Sunday, November 15, 2009

Gingerbread Villages

This is the time of year when typically, our Christmas shopping is done (yes, really. Don't hate me - I like to get it out of the way so we can enjoy the season) and we turn our attention to holiday fun. One of our favorite holiday traditions is to make gingerbread houses with our godkids. We started this a number of years ago, and discovered that this is an activity that everyone can participate in, regardless of age. We also have amazing conversations as the six of us sit around the table for several hours.

We do quite a bit of preparation for this extravaganza, usually starting a week ahead of time, but you can start even earlier if you freeze the dough. Bruce and I make the dough and use templates to create the pieces of the houses. I created templates using 3" x 5" file cards which turns out to be an ideal size. We can get 6 individual houses from a double batch of gingerbread dough, and the finished house size fits on a bread board with enough room to still have a yard to decorate.
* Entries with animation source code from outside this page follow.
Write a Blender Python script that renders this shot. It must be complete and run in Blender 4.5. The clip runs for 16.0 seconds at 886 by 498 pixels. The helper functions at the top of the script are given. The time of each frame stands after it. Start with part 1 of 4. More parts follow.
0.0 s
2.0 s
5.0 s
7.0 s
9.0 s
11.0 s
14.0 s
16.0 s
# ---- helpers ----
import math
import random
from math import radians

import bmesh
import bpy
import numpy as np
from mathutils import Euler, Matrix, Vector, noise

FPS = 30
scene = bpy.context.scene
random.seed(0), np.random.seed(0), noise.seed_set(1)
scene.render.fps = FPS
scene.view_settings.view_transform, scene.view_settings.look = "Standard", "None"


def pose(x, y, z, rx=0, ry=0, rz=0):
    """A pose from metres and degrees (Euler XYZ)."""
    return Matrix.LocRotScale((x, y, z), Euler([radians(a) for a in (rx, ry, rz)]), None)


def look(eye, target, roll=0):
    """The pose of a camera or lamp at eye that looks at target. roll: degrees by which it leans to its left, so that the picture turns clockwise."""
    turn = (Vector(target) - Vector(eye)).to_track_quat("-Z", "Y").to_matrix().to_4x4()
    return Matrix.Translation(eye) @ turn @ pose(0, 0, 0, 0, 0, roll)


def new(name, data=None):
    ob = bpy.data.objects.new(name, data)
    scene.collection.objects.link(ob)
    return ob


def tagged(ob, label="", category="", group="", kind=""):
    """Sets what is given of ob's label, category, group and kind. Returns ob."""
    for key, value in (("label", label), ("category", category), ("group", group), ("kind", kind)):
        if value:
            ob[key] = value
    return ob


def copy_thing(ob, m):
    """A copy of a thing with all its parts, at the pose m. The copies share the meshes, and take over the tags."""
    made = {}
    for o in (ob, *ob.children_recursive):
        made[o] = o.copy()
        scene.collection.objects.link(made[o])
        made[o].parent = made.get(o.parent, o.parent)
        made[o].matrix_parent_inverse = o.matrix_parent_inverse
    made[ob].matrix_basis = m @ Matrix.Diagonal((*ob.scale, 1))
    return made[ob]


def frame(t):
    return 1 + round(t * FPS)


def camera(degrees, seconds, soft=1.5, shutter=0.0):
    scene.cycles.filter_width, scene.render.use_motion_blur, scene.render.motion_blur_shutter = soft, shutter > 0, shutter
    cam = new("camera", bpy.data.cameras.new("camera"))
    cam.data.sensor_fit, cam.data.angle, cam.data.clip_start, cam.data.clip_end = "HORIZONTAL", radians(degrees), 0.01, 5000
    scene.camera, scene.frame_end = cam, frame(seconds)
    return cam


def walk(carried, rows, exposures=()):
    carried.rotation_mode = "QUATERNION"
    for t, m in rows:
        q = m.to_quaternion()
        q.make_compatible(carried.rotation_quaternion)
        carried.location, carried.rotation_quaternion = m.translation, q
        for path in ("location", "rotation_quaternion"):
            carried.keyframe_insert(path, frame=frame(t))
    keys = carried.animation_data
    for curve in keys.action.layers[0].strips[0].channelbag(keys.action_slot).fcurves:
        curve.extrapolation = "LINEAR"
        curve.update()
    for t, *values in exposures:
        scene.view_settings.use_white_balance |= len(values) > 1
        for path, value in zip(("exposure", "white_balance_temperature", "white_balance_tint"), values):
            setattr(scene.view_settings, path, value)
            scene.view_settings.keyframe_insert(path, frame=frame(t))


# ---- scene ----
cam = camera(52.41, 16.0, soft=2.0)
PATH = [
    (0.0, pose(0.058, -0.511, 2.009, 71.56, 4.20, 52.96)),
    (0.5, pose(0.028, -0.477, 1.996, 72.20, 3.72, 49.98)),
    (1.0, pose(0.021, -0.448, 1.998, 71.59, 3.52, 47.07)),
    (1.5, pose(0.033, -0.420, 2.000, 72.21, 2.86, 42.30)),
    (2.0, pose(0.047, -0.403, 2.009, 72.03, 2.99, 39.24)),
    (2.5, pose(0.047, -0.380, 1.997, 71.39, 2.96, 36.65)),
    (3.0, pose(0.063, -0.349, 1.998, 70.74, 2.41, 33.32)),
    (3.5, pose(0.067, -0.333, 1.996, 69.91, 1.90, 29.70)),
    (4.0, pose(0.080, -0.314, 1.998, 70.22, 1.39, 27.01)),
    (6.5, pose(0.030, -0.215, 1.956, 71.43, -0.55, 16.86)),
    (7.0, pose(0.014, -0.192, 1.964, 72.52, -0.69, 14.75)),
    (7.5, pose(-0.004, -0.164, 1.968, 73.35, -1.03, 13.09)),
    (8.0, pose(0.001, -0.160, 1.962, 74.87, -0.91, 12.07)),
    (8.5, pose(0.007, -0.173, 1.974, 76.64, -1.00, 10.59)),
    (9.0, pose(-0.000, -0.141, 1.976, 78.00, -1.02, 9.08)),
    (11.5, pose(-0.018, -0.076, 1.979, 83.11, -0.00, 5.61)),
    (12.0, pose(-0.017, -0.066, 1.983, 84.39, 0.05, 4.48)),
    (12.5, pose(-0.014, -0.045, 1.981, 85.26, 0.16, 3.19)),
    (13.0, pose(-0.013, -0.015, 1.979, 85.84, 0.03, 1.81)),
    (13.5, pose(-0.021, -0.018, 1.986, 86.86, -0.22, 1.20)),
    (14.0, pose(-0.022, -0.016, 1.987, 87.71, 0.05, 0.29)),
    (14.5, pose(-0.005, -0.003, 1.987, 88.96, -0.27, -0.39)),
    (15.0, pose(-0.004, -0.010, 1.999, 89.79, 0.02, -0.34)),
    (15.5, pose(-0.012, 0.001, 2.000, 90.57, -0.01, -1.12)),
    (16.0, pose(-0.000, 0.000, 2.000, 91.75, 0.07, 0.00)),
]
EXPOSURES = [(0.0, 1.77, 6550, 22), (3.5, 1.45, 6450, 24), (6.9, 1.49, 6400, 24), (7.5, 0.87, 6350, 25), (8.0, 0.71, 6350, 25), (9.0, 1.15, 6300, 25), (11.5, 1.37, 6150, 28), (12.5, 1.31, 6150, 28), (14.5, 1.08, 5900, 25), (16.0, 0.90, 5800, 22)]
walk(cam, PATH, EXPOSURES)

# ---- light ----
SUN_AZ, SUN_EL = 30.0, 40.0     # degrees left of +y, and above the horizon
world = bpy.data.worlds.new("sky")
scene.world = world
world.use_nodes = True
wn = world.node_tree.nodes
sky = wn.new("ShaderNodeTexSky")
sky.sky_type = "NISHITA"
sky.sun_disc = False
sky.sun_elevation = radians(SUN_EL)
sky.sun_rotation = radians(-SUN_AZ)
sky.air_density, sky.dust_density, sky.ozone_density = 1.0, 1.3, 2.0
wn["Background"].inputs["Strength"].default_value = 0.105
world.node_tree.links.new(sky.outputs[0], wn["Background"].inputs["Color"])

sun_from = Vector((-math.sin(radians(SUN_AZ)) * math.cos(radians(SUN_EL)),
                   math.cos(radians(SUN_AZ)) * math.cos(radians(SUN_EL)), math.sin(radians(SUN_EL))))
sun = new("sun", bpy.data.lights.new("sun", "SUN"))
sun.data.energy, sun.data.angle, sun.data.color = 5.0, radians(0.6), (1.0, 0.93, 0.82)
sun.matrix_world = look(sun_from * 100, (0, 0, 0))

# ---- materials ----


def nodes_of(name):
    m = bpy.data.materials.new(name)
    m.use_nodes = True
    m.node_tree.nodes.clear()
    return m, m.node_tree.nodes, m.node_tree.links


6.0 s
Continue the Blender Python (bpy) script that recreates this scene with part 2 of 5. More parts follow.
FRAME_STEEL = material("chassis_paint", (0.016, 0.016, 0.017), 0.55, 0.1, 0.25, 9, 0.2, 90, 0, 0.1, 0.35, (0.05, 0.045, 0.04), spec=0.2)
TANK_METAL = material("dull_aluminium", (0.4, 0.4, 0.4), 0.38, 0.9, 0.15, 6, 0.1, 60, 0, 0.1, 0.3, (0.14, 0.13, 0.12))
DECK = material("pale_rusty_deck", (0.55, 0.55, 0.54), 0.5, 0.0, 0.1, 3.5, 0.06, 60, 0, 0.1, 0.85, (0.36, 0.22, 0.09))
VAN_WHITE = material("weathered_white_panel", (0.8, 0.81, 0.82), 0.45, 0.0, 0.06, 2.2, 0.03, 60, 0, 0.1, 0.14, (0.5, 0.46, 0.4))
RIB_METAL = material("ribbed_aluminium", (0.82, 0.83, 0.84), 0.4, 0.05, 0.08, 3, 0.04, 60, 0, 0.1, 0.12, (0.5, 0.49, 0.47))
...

Here's Bruce cutting dough to templates:

Once baked, we store the pieces in zip lock bags for up to a week.

On decorating day, we set up work stations at the expanded table. Everybody works on a cookie sheet with a lip (to keep stray decorations from landing on the 1970's shag carpeting in our dining room. Oy vey.) We have a long shopping list of "construction candies" and I open everything and put it out in bowls for easy access. I make a huge batch of royal icing, and fill 6 icing bags which we stand up in heavy coffee mugs for easy access. Everyone also has a flat spreading spatula. Here's the "before" shot of the work table:

Here's an action shot of the "during"! Evan and Mary are consulting on Evan's liberal use of sprinkles. Caitlin is deep in thought (this is the day she got icing on her back...we still don't know how) and Bruce is in the throws of creating a groovy jalopy out of pretzles and life savers. Sarah is just off camera to the right. My work station is in the bottom middle of the photo.

Graham crackers as interior walls help support heavily decorated exterior walls. We've also used big marshmallows inside to help prop things up. This is Sarah's pretzel log cabin, with assembly in progress. Note her cool fruit roll-up roofing with candy cane beams...

The finished village...

Happy Frosting to all, and to all a good night.